By: Don Heinzman
These days our news media is under an assault we haven’t experienced in our lifetime. Our president says the media is “the enemy of the people”.
As a 50-year retired community journalist, I fear that even the community press is suffering from this barrage, though research generally shows that the local community respects its local newspaper and web site.
I believe local newspapers have to be more on the offensive these days, using the power of the press more positively.
I challenge publishers and editors to follow the lead of Newspaper Publisher Lynn Smith who founded and inspired a “Don’t Smoke Day” in his community back in January, 1974. His D-Day led to the “Great American Smokeout” still being observed on the third week of November around the country and at different times around the world.
Because of Smith’s anti-cigarette-smoking campaign, thousands of smokers either have reduced their smoking or quit all together.
According to the American Cancer Society, cigarette smoking rates have dropped from 42 percent in 1965 to 15.1 percent in 2015. Still one in five adults continues to smoke, according to the Centers for Disease Control. Of those, the Center says, half will die of smoking-related causes.
Moreover this emphasis on not smoking fostered by Smith is credited in part for the clean-air laws that have been passed in many states.
Robert Karolevitz wrote in his column “Writer at Large” aimed at community newspaper editors: “I doubt that any other weekly editor in the country ever had as much of an impact on so many people across the nation and in other parts of the world as Lynn Smith had.”
In 1974, Smith was editing the Monticello Times with a circulation of 2,500 in a community with 1,800 population.
He was a smoker and had to quit, because of warnings on what smoking cigarettes could do to his health. But he wanted to do more to get others to quit, so just before New Years day in 1974, he wrote a powerful editorial on “The Tyranny of Smoking”: and published it on page 1.
It caught the attention of the state and national media at a time when health experts were warning about smoking being a hazard to your health.
He wanted to do more, so on his own he organized a campaign to get Monticello residents to quit smoking for a day he called “Don’t Smoke Day” (D-Day).
He got Monticello cigarette smokers to sign a pledge not to smoke on Jan. 7, 1974. Four weeks before D-Day, he published on his Page 1 the names of pledge signers along with other supportive stories. Volunteers also secured signed pledges at the schools, hospital and business. A total of 293 signed the wallet-size pledge cards. Smith got the two pharmacies to pull all their cigarettes from their racks and two supermarkets to put their cigarettes under the counter.
Word spread about this campaign, and it became a national story. The Associated Press and national television news companies published the story.

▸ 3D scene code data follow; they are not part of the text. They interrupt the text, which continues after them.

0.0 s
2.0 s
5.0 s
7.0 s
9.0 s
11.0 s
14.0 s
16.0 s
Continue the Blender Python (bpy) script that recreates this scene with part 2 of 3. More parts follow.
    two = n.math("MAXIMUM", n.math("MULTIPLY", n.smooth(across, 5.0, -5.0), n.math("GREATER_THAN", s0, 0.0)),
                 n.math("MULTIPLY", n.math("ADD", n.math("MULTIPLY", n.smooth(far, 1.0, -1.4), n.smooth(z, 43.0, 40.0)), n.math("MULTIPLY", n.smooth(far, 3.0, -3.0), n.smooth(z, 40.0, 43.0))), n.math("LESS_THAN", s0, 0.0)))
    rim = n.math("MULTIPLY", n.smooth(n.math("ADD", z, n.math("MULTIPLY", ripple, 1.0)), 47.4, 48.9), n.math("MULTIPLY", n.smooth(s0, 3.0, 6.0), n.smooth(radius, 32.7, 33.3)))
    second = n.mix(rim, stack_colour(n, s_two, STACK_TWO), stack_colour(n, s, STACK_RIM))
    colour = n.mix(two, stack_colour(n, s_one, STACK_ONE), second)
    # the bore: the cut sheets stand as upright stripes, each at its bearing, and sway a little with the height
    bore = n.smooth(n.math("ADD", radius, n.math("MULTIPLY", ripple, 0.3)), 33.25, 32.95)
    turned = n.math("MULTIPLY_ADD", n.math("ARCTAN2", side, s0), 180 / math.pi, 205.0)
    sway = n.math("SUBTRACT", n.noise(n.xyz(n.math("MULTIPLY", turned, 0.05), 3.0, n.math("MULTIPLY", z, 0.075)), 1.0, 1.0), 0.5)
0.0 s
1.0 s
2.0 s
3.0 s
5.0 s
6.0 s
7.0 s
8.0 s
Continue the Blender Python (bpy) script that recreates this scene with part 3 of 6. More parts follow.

That’s not all. The Minnesota Chapter of the American Cancer Society was so impressed, it organized the first Minnesota D-Day Oct.7 of that year and named Smith the Honorary Chair.
In 1976, California adopted Minnesota’s D-Day plan but changed the name to the Great American Smokeout” That same year Great Britain launched its first national No-Smoking Day.
To this day, Smith’s D-Day is observed as the “Great American Smokeout”, now a national and world-wide event.
Smith wanted to know how many Monticello pledge signers in 1974 had quit smoking because of his D-Day, so he contacted every one that year and learned that 10 percent had quit for good.
Smith became a national spokesman and was invited to give a presentation at the American Cancer Society California National Assembly in San Francisco and to the Third World Conference on Smoking and Health in New York City.
If a publisher of 2,500 readers could use his newspaper so positively, it is my hope his story will inspire you to use your press power more positively to counter the unprecedented attack on the nation’s media.
Here is my challenge for openers. Why not follow Smith’s example the third week of November – the “Great American Smokeout” — and get smokers in your community to quit for a day? You could get smokers to make that pledge not to smoke.
The American Cancer Society says smoking cigarettes and tobacco use remains the single largest preventable cause of disease and premature death in the world. You can promote this “Great American Smokeout” even more than you do now in your community. What better gift to give your readers than improving their health by stopping them from smoking.